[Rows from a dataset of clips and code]
----
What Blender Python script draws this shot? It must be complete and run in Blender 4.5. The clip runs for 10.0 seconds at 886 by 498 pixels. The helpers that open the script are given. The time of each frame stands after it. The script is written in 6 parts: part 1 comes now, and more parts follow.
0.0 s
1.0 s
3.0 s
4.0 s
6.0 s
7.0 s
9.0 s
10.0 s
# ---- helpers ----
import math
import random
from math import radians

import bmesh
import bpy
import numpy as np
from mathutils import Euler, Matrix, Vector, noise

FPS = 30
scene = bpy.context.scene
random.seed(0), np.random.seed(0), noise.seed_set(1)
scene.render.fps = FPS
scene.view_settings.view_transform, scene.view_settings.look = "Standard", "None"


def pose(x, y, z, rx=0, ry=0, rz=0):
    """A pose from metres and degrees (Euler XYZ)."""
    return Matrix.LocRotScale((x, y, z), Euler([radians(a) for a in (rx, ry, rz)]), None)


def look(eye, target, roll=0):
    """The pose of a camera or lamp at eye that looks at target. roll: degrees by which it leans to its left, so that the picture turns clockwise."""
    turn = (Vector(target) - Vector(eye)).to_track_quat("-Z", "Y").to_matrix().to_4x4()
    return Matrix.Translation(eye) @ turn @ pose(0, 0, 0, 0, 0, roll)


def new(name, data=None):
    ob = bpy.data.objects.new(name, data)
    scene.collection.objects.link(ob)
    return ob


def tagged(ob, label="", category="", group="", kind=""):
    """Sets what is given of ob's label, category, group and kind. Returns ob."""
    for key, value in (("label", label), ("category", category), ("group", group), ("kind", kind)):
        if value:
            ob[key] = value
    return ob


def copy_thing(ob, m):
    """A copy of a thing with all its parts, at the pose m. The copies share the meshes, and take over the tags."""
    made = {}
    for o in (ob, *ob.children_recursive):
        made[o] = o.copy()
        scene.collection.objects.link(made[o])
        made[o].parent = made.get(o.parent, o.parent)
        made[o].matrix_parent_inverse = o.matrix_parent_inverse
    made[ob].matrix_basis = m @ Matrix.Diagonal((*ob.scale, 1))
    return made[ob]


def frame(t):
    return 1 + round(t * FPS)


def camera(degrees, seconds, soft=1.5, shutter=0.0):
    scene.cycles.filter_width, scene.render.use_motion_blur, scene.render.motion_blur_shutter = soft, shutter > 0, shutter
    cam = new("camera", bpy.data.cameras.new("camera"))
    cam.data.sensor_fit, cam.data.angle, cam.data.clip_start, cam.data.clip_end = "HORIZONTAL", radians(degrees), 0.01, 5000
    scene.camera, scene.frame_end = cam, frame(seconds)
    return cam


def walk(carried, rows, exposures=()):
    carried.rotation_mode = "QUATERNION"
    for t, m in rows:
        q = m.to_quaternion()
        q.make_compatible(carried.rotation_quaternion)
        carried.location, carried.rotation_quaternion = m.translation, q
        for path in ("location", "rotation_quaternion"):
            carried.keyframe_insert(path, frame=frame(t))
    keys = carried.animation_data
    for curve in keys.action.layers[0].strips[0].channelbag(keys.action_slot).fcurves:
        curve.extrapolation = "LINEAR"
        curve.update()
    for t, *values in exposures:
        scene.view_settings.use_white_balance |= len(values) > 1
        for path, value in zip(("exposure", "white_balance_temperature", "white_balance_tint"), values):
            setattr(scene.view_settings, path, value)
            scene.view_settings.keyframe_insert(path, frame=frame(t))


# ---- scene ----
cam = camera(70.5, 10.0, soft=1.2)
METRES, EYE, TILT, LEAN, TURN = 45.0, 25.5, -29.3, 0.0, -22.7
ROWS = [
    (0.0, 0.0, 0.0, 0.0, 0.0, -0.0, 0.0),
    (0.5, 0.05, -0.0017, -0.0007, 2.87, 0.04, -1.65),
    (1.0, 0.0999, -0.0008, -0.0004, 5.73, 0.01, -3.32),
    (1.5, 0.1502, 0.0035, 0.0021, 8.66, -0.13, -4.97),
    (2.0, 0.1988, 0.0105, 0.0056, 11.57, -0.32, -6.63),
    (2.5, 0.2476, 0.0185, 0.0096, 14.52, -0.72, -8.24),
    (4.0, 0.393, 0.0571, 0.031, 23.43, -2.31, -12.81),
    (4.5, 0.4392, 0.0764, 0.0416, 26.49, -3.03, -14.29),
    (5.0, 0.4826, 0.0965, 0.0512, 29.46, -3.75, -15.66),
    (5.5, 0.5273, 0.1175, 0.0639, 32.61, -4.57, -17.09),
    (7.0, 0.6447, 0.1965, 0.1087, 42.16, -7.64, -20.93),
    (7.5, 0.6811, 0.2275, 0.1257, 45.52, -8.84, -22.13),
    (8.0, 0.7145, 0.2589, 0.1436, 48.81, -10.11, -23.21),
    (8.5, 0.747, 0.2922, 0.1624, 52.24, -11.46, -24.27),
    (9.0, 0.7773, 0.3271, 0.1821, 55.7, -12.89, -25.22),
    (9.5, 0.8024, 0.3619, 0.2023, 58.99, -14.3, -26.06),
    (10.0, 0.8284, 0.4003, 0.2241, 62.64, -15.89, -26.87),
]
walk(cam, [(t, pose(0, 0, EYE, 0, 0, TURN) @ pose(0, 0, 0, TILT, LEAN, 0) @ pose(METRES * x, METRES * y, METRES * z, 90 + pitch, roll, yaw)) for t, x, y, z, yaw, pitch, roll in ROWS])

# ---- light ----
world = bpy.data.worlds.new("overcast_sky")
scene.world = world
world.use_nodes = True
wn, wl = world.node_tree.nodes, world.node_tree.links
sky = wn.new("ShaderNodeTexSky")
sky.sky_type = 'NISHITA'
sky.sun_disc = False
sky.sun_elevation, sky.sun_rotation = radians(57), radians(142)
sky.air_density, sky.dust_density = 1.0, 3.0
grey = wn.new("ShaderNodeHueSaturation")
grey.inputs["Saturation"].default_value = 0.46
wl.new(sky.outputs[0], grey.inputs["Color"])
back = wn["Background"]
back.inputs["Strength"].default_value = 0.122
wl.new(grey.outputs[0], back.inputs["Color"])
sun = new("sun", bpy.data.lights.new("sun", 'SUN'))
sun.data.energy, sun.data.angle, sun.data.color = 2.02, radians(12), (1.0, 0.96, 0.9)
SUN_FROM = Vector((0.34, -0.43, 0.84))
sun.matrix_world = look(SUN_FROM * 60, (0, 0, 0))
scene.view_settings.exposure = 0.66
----
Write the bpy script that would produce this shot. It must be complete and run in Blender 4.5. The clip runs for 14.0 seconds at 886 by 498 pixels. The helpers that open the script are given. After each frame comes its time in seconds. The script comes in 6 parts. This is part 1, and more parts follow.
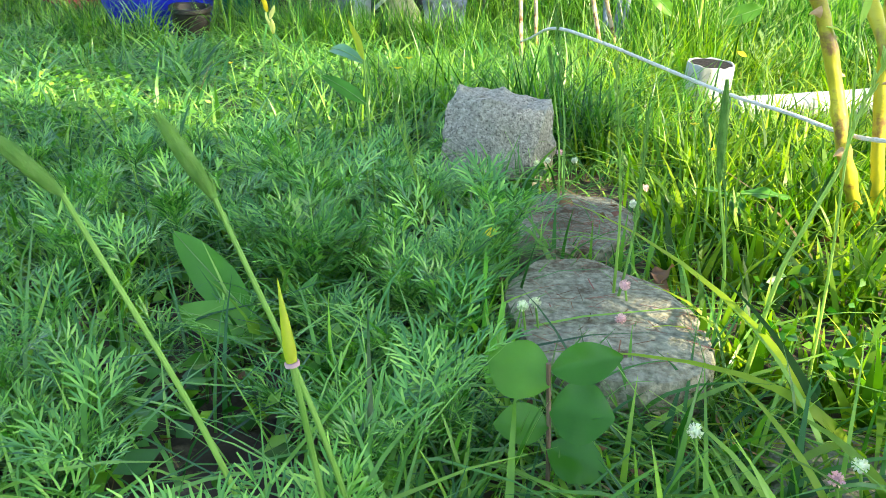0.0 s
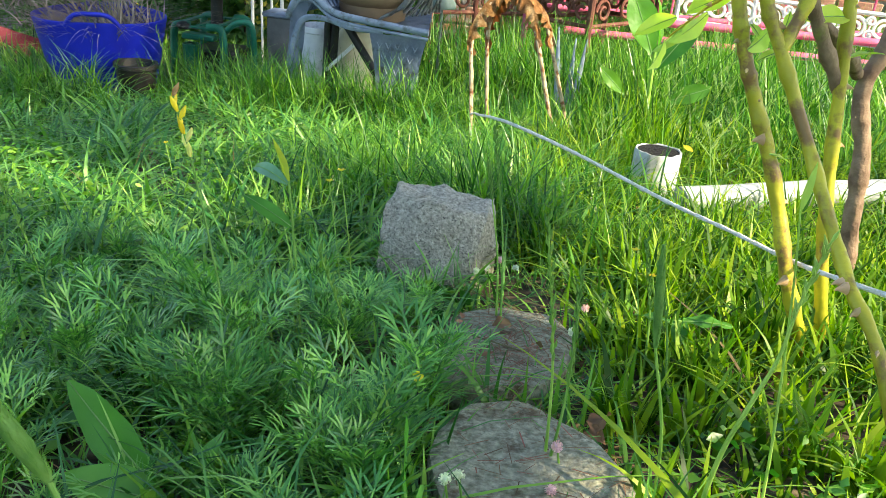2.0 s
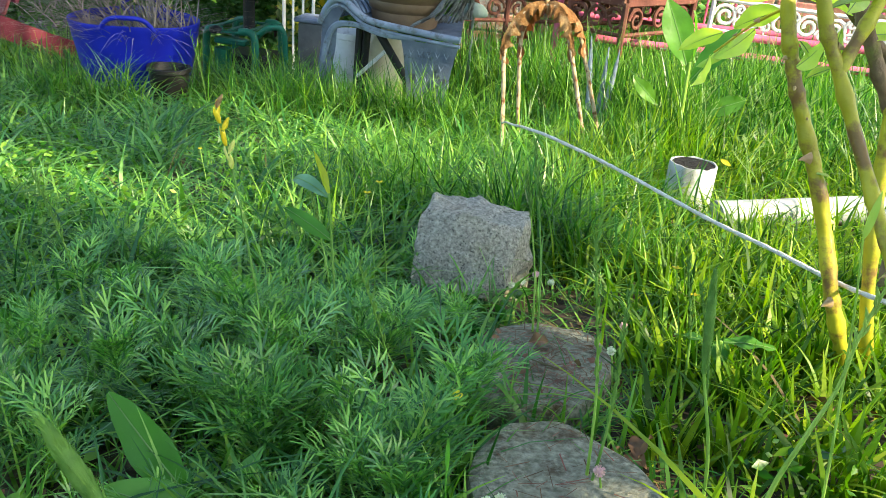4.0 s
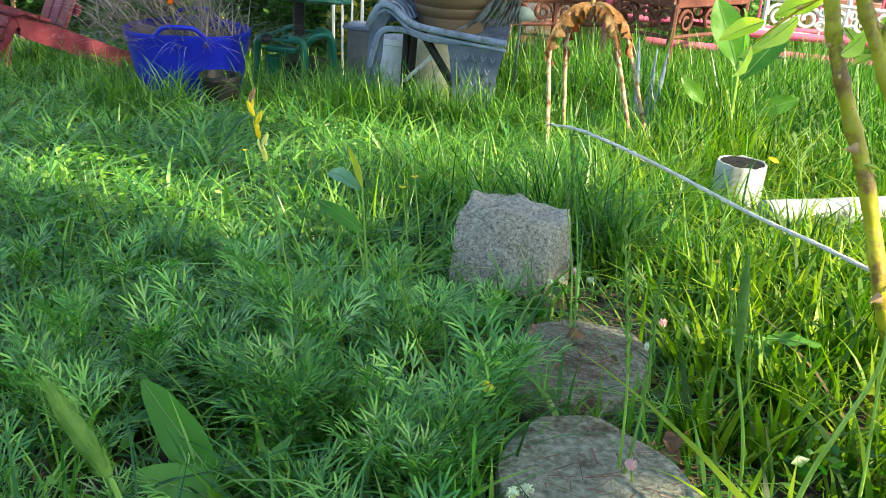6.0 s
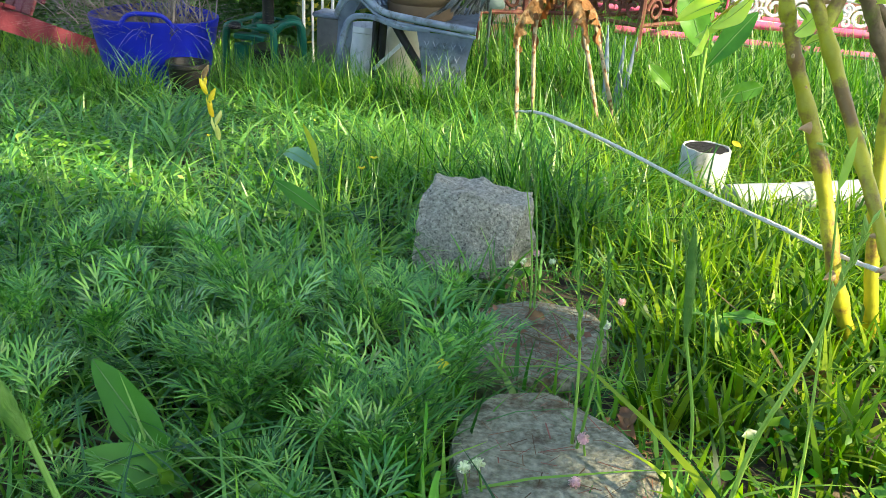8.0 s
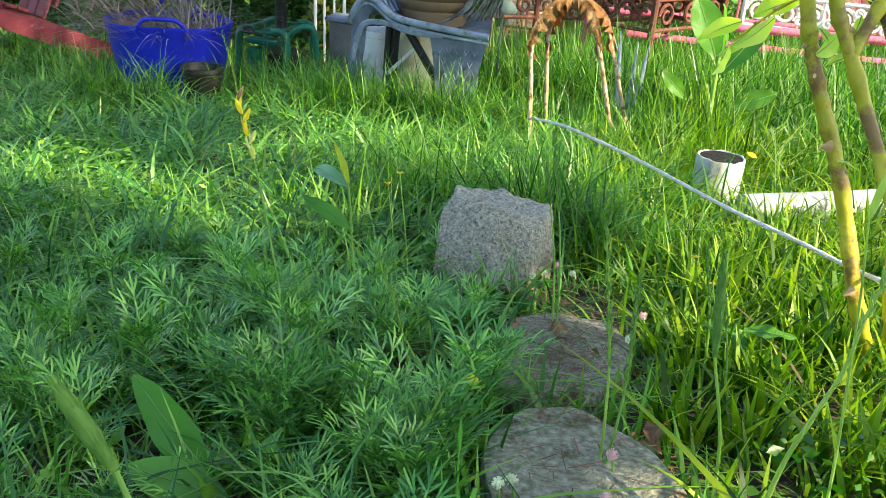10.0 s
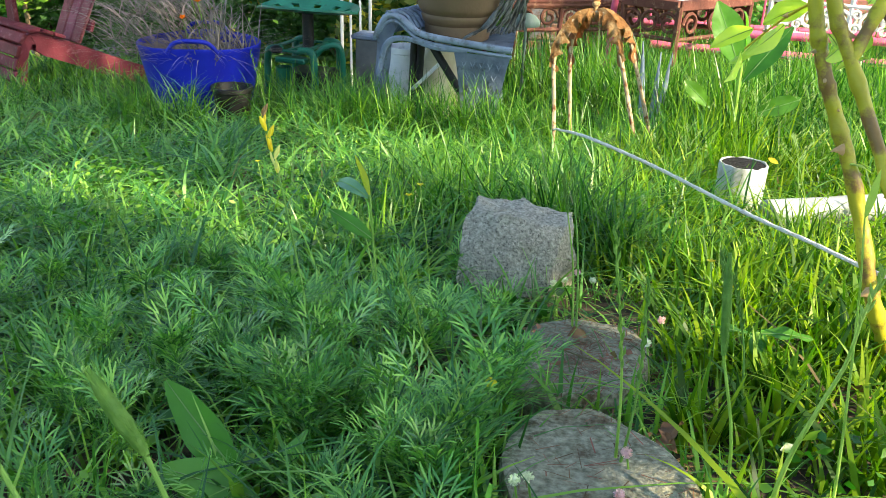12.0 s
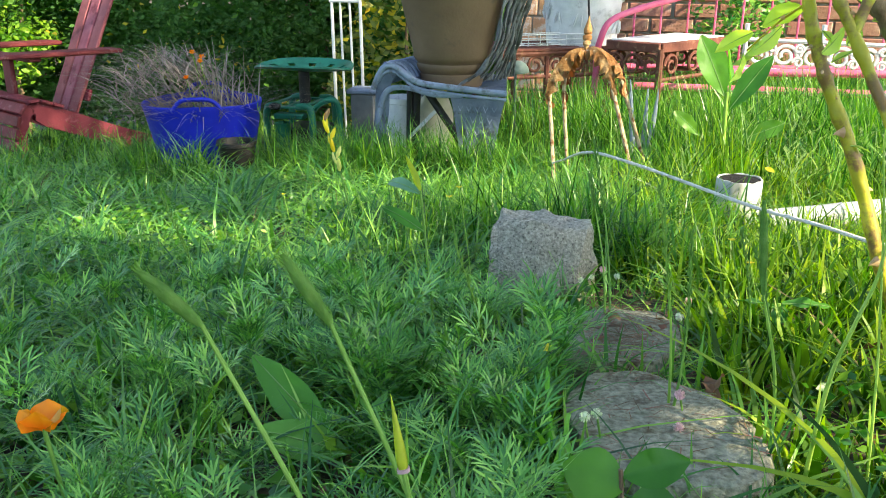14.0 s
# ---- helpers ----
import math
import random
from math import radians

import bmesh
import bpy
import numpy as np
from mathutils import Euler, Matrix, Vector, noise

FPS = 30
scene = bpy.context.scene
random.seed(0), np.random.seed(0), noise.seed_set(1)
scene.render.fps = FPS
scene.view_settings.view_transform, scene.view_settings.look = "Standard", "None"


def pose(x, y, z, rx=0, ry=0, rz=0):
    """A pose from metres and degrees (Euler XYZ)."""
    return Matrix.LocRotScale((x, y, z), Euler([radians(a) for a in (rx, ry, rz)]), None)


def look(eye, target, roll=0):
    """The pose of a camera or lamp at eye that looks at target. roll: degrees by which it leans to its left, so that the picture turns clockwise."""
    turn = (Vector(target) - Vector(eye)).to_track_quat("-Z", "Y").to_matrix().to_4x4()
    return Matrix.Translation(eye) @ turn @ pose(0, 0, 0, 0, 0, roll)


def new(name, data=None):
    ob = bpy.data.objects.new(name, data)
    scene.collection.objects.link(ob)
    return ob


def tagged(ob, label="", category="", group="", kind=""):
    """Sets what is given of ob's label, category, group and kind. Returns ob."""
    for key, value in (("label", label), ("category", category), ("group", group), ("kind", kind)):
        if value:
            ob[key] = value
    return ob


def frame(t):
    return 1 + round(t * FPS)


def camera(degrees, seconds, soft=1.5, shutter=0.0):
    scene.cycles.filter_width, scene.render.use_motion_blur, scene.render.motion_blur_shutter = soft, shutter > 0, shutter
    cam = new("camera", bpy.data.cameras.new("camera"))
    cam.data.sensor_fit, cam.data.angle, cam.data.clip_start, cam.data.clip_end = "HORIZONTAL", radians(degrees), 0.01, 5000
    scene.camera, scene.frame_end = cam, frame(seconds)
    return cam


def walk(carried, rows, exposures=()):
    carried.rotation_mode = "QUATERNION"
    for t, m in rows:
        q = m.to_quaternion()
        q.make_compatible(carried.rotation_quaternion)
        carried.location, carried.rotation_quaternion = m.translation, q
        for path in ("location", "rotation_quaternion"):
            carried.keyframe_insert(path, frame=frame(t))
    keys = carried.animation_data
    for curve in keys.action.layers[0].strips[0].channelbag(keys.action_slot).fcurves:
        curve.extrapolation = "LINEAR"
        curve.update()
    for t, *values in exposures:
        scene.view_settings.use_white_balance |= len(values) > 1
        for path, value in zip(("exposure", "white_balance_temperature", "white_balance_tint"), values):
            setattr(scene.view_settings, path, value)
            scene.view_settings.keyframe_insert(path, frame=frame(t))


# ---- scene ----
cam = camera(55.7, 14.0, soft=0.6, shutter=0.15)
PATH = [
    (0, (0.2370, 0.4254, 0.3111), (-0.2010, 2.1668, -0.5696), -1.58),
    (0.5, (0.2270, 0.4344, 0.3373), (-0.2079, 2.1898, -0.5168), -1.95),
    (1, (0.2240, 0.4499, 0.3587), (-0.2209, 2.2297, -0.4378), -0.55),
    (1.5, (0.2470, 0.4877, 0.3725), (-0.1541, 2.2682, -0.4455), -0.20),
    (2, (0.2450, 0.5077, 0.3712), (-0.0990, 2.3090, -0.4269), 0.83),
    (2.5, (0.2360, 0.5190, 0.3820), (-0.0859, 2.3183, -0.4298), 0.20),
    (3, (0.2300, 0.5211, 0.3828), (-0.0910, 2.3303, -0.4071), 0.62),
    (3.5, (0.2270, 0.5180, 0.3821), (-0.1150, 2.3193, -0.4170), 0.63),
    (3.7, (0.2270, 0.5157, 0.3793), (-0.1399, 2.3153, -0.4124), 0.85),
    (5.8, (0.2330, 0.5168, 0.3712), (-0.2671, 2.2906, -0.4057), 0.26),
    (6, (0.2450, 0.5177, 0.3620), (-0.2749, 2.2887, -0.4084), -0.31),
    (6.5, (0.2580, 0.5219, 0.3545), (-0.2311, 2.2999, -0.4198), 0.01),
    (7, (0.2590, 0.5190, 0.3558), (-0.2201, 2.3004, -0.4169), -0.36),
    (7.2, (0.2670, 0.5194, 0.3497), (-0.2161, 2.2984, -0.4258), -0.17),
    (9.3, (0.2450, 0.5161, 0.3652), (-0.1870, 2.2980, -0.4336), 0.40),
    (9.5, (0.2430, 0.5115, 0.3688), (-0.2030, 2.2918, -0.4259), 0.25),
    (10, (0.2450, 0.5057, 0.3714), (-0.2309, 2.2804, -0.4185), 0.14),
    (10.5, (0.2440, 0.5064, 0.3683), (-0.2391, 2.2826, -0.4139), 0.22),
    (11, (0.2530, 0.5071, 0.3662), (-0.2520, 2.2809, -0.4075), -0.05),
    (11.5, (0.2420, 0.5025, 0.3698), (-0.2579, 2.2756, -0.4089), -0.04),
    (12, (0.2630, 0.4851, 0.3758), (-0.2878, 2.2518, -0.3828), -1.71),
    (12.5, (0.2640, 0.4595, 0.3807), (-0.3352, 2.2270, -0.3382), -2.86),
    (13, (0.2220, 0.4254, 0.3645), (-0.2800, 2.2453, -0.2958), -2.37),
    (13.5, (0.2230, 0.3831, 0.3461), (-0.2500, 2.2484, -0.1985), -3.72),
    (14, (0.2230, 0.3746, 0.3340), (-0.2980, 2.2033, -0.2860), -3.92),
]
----
### DO THIS:
Find the lines with the string "follow" and reproduce them.

### TASK OUTPUT:
What Blender Python script draws this shot? It must be complete and run in Blender 4.5. The clip runs for 10.0 seconds at 886 by 498 pixels. The helpers that open the script are given. The time of each frame stands after it. The script is written in 6 parts: part 1 comes now, and more parts follow.
Write the bpy script that would produce this shot. It must be complete and run in Blender 4.5. The clip runs for 14.0 seconds at 886 by 498 pixels. The helpers that open the script are given. After each frame comes its time in seconds. The script comes in 6 parts. This is part 1, and more parts follow.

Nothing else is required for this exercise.